At the start of the pandemic, my twenty-four-year-old nephew who had come home from Los Angeles to check on how my husband and I were doing (given our dangerous age bracket, he’d said) went out and bought two gallons of Arrowhead pure distilled water.
He is three months overdue for a haircut so that his hair looks like a black mop as he stands with his hands on his hips, and when he smiles, he looks almost radiant. I turn sparkling eyes on him, beaming a Tom Cruise worthy smile at his thoughtfulness. Inwardly, I cringe. My American nephew is used to purified water from a water filter pitcher. I’ve grown up with water bursting from a rusty tap in a kitchen with twenty-year-old appliances, the pictures of Guru Nanak and Pandit Nehru hanging on the wall, the remains of a cockroach that was pounded on the head still to be cleared from the gaping drain hole.
“That’s why you’re so susceptible to cavities, “ explained my dentist kindly. “There was no fluoride added to the water where you grew up.” He was about forty years of age, short and stout with a florid complexion and a bald head, but when he told me he’d take care of me, I felt my insides melt.
I experienced the same sense of ecstasy I did when I rolled down the window of my Camry and breathed in all the strange, thrilling scents of this new country: fresh-cut grass, petrol fumes, a cloud of masculine cologne in an elevator.

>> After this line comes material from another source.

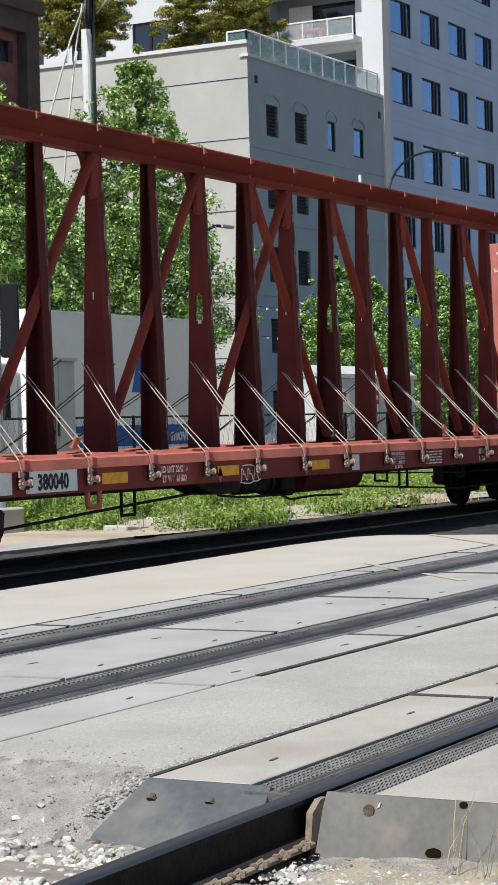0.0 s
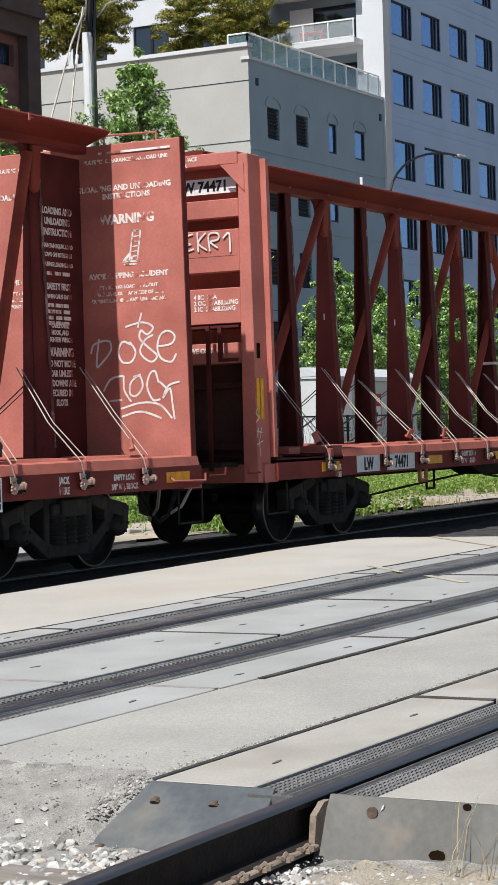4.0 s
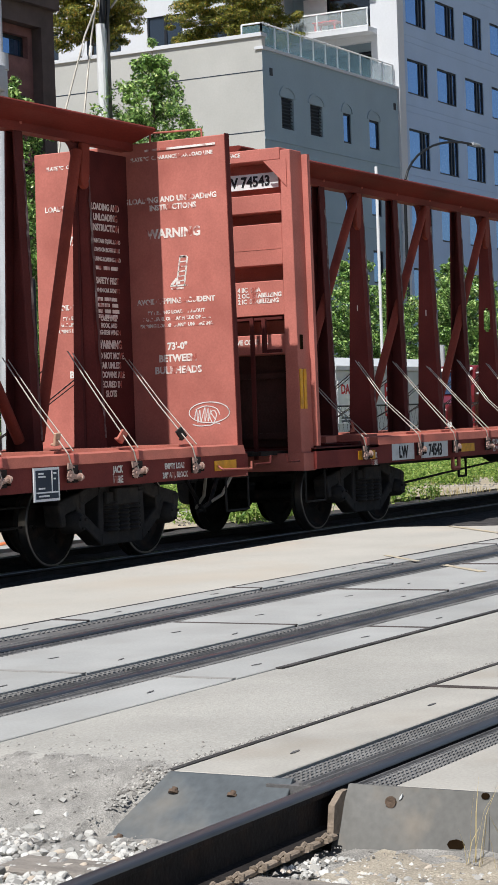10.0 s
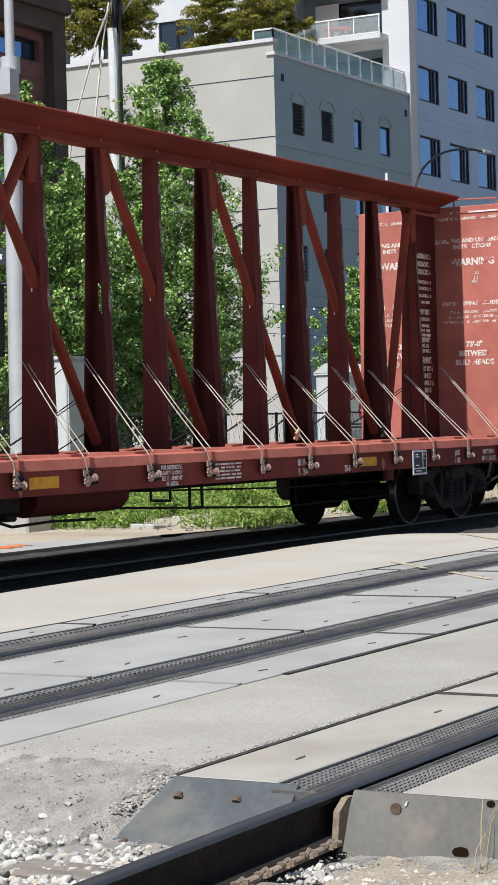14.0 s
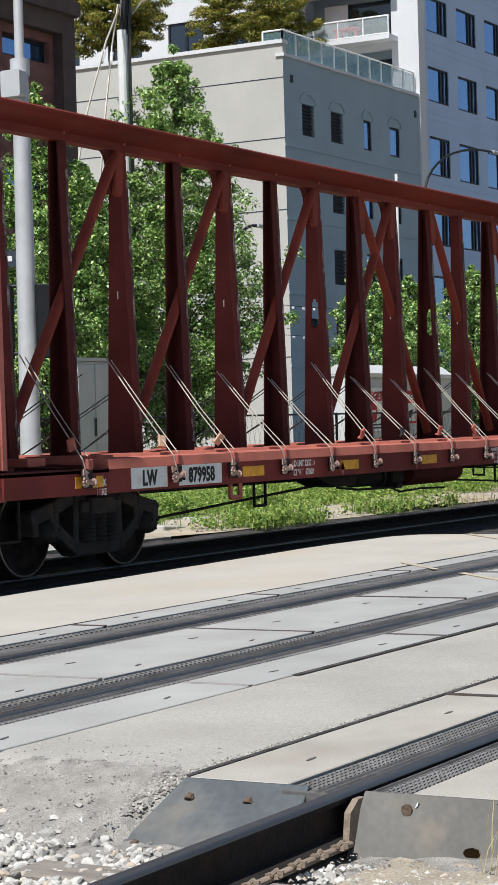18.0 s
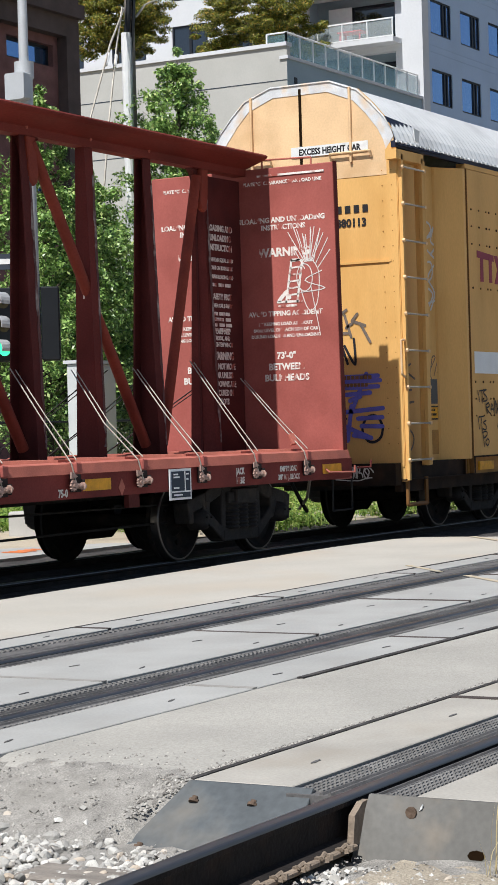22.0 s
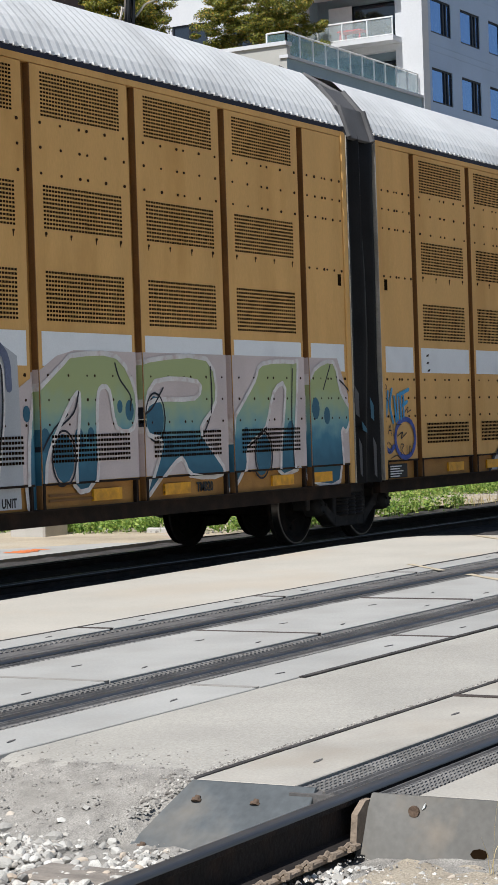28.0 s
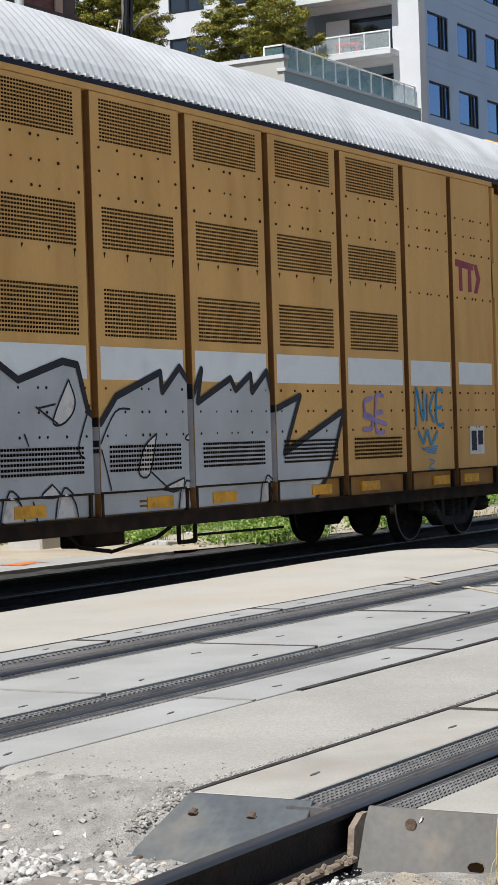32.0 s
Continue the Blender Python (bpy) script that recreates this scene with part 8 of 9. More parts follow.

My mind travels to the first time I returned from the corner market in Oakland Hills where we lived —carrying in my bag a small packet of rice, and a container of yogurt and a few pieces of fruit, along with a bar of soap and a small bottle of shampoo—that the country was so empty. In walking the two blocks to the store, I had seen a few cars drive past, and a plane overhead, and heard a distant honk, but there hadn’t been a single person on the streets. Not one. Where were they? Did anyone even live here I wondered? Did they all go to another city to work or to school or to shop?
It frightened me a little, the quiet, the emptiness, the loneliness of the streets, and sidewalks, and the houses standing so abandoned, built for people who never passed or never stayed.
Now, after thirty years of residing in the vast living spaces of America what frightens me is the swirling currents of brown-skinned humanity of my country of origin. Old Delhi’s’ narrow streets swarming with people, cows, bullocks, carts, and ancient buildings which co-exist with New Delhi’s’ gleaming skyscrapers teeming with apartment towers like fists raised triumphantly towards the Gods, shopping malls as far as the eye can see, and endless traffic. And people, more people, more people!
As soon as I step foot on Indira Gandhi International Airport and the smell of Delhi—curry, the stench from an open sewer, old grease, and burning cow dung assails my nostrils, I want to turn back, tap the United Air flight attendant on the shoulder and say, “Take me back home please.”